The Holy Grail of real estate strategy is developing a way to tie your real estate and workplace design directly to operational productivity. In so many ways, it is obvious that the design of a workplace has a direct impact on productivity:
- If space is in the wrong geography, you can’t hire the people you need.
- If space doesn’t include the basics needed to do the job, the job doesn’t get done.
- If people feel unsafe or unwelcome in the office, they don’t do great work.
- If people feel uncomfortable, they don’t do great work.
- If there aren’t enough seats, it is difficult for people to work together.
- If there are too many seats of the wrong type, you can change the culture.

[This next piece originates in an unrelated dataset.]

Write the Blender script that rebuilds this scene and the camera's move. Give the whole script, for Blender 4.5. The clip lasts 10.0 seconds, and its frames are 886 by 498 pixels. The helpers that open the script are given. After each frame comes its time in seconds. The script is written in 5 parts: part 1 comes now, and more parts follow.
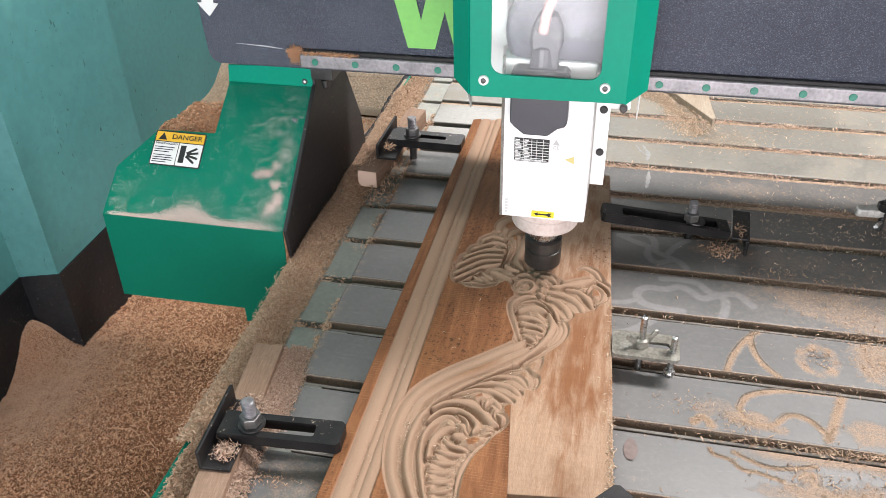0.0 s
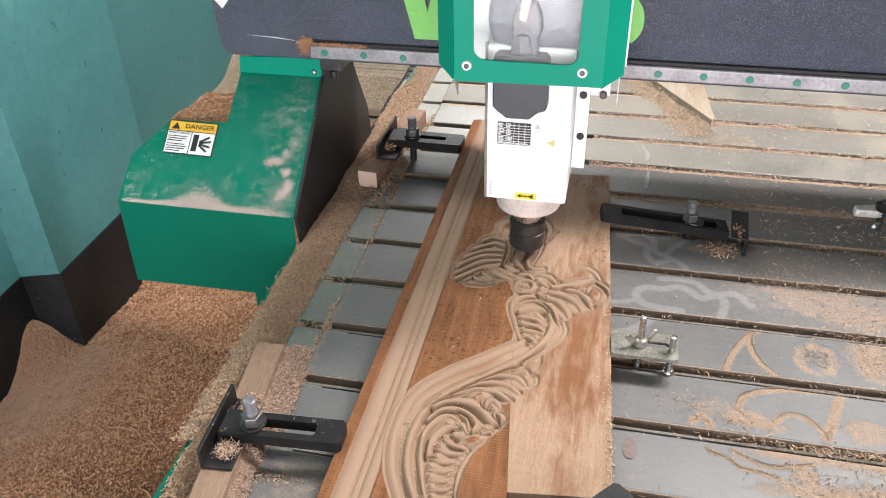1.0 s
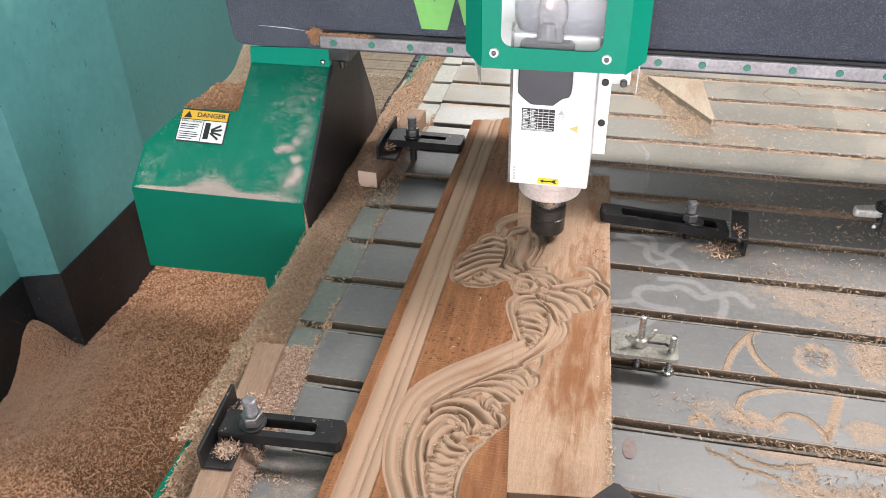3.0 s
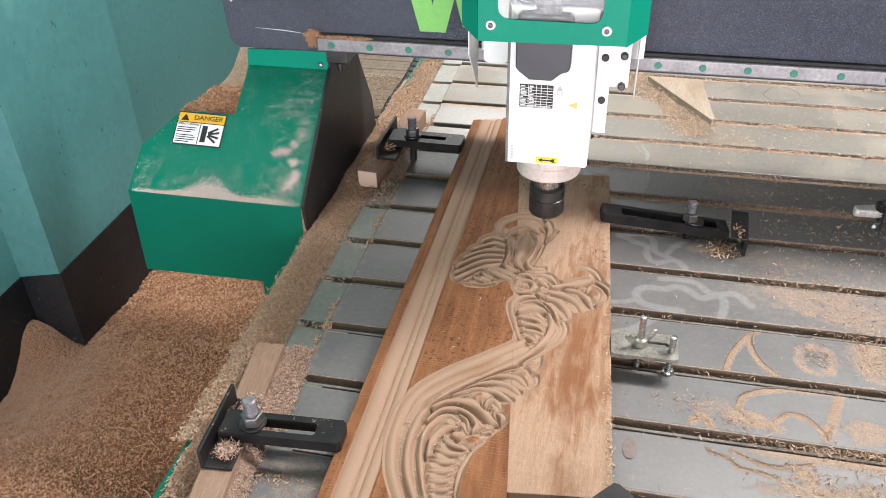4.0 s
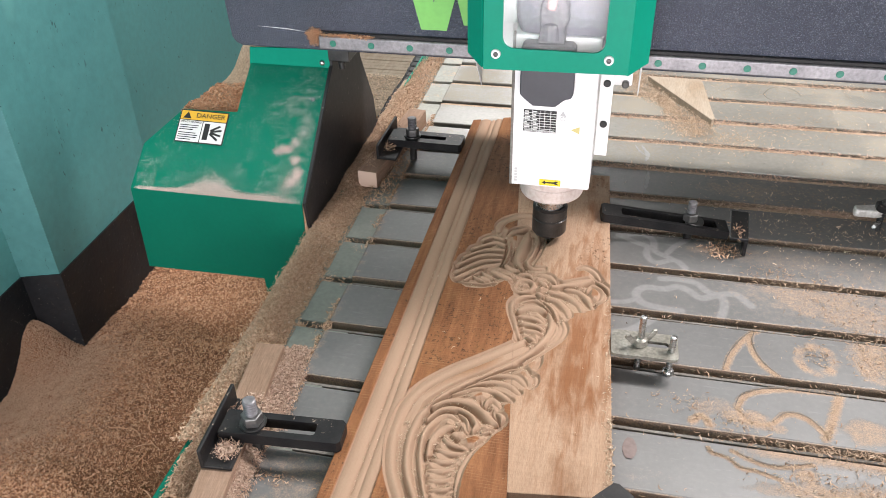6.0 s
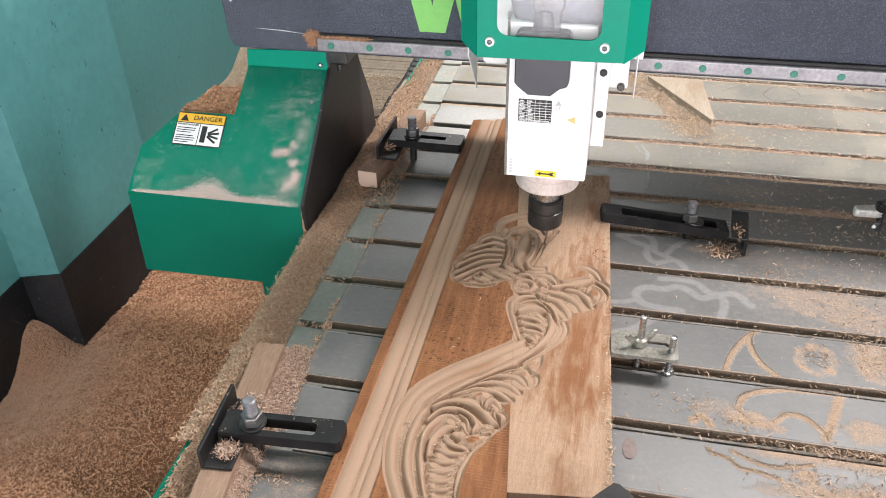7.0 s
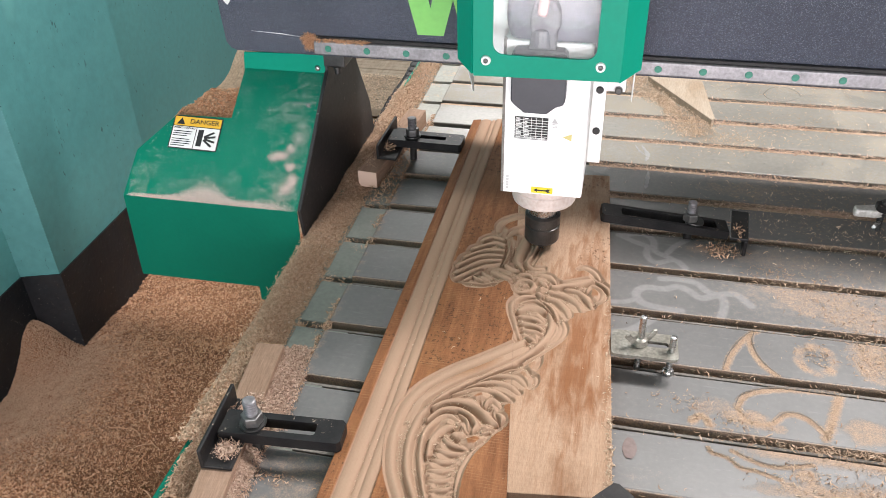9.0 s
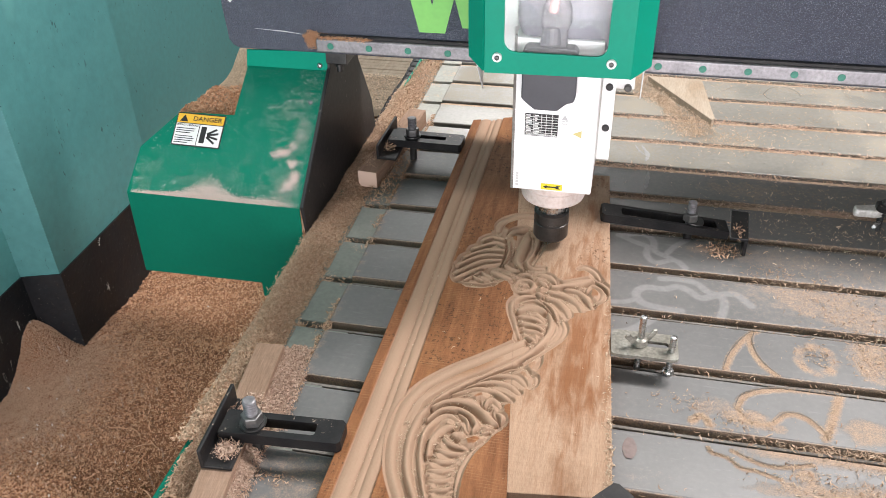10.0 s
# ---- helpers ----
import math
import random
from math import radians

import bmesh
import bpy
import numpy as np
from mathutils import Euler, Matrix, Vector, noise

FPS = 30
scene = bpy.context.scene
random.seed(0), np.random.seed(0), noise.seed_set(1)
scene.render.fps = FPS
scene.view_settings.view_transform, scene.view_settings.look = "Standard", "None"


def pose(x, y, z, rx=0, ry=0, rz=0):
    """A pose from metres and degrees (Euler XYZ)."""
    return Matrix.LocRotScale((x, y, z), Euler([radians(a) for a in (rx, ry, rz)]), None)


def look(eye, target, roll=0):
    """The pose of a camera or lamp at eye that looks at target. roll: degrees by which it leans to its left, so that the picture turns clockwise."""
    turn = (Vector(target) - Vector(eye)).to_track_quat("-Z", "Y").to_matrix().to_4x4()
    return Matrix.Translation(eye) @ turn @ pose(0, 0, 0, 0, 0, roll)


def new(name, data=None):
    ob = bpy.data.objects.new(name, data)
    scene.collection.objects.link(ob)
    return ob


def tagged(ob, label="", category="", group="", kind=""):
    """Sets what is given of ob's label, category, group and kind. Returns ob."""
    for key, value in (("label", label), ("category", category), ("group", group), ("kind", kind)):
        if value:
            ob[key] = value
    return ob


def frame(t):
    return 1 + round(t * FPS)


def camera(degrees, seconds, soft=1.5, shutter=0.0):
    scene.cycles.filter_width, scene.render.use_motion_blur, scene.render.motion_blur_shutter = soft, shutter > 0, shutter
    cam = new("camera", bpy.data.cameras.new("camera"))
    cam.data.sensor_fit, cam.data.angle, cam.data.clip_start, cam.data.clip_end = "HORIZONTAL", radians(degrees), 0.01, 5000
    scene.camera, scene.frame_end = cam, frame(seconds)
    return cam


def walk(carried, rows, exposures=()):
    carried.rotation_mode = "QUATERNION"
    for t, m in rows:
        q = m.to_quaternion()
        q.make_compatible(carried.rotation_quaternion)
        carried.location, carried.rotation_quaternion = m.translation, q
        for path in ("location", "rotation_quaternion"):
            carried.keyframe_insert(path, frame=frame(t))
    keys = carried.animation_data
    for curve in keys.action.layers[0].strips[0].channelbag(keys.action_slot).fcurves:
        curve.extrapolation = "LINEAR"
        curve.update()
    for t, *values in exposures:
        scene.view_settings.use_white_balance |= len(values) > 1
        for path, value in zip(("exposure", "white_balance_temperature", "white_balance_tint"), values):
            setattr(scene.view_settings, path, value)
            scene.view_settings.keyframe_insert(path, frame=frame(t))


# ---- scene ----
# ---- the camera and its path ----
cam = camera(56.59, 10.0, soft=0.8, shutter=0.4)
EYE = Vector((0.0, 0.0, 0.70))
AIM = Vector((math.sin(radians(-12.86)) * math.cos(radians(34.517)),
              math.cos(radians(-12.86)) * math.cos(radians(34.517)), -math.sin(radians(34.517))))
STILL = look(EYE, EYE + AIM, -1.323)
walk(cam, [(0.0, look(EYE + AIM * 0.0055, EYE + AIM, -1.323)), (0.3, STILL), (10.0, STILL)])

# ---- light ----
world = bpy.data.worlds.new("world")
scene.world = world
world.use_nodes = True
world.node_tree.nodes["Background"].inputs[0].default_value = (0.88, 0.93, 1.0, 1)
world.node_tree.nodes["Background"].inputs[1].default_value = 0.010
scene.view_settings.exposure = -0.32


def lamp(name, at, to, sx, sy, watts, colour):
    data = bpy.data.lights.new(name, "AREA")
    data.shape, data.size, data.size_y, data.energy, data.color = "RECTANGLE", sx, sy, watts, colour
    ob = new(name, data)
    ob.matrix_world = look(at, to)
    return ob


COOL = (1.0, 0.945, 0.935)
lamp("ceiling_tube_far", (1.02, 1.48, 2.0), (0.93, 1.16, 0), 1.2, 0.16, 124, COOL)
# Unseen fill hung in the room to brighten the far slats and their sheen.
lamp("far_fill", (-0.58, 3.9, 1.32), (-0.42, 1.5, 0.0), 0.9, 0.9, 26, (1.0, 0.97, 0.96))
# Added fill over the left floor drift, not a known fixture.
lamp("side_fill", (-0.84, 1.16, 2.05), (-0.88, 1.14, -0.5), 0.16, 0.8, 21, COOL)
# Unseen fill added behind the camera; the south wall has no opening.
lamp("front_fill", (0.46, -1.72, 0.14), (0.32, 1.0, 0.18), 3.1, 1.3, 156, (1.0, 0.95, 0.99))


# ---- materials ----
def nodes_of(name):
    m = bpy.data.materials.new(name)
    m.use_nodes = True
    return m, m.node_tree.nodes, m.node_tree.links, m.node_tree.nodes["Principled BSDF"]


def add(n, kind, **props):
    node = n.new(kind)
    for key, value in props.items():
        if key in ("Scale", "Detail", "Roughness", "Distortion", "Strength", "Distance", "Randomness"):
            node.inputs[key].default_value = value
    return node


def ramp(n, l, fac, stops):
    r = n.new("ShaderNodeValToRGB")
    e = r.color_ramp.elements
    while len(e) < len(stops):
        e.new(0.5)
    for el, (p, c) in zip(e, stops):
        el.position, el.color = p, (*c, 1)
    l.new(fac, r.inputs[0])
    return r.outputs[0]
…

It’s easy to see how the workplace can impact culture. But the challenge is in separating the impact of the workplace from the myriad of other variables that influence the equation:
- Corporate culture and its alignment with the workplace.
- IT and technology to support productivity.
- Collaboration and the ability to work with the people you need to work with.
- Shifts in the business or commercial opportunities.
- Business product maturity and changes in the sales cycle.
You quickly get into a correlation/causation debate on what caused the impacts. Over the past decade, I have come to the conclusion that it is quite impossible to directly measure the impact of the workplace on business productivity. What you can do is determine if the workplace is having a positive or negative net impact on productivity. You can tell this by surveying the users and understanding what is and is not working for them. Compare their scores from before and after a change.
What you cannot do is tie actual business improvements or declines to the workplace. The only thing you can count as a direct contributor is the cost reduction/increase of a space to the net costs of the business and its impact on operating costs. Outside of that, be wary of anyone who says you can do more.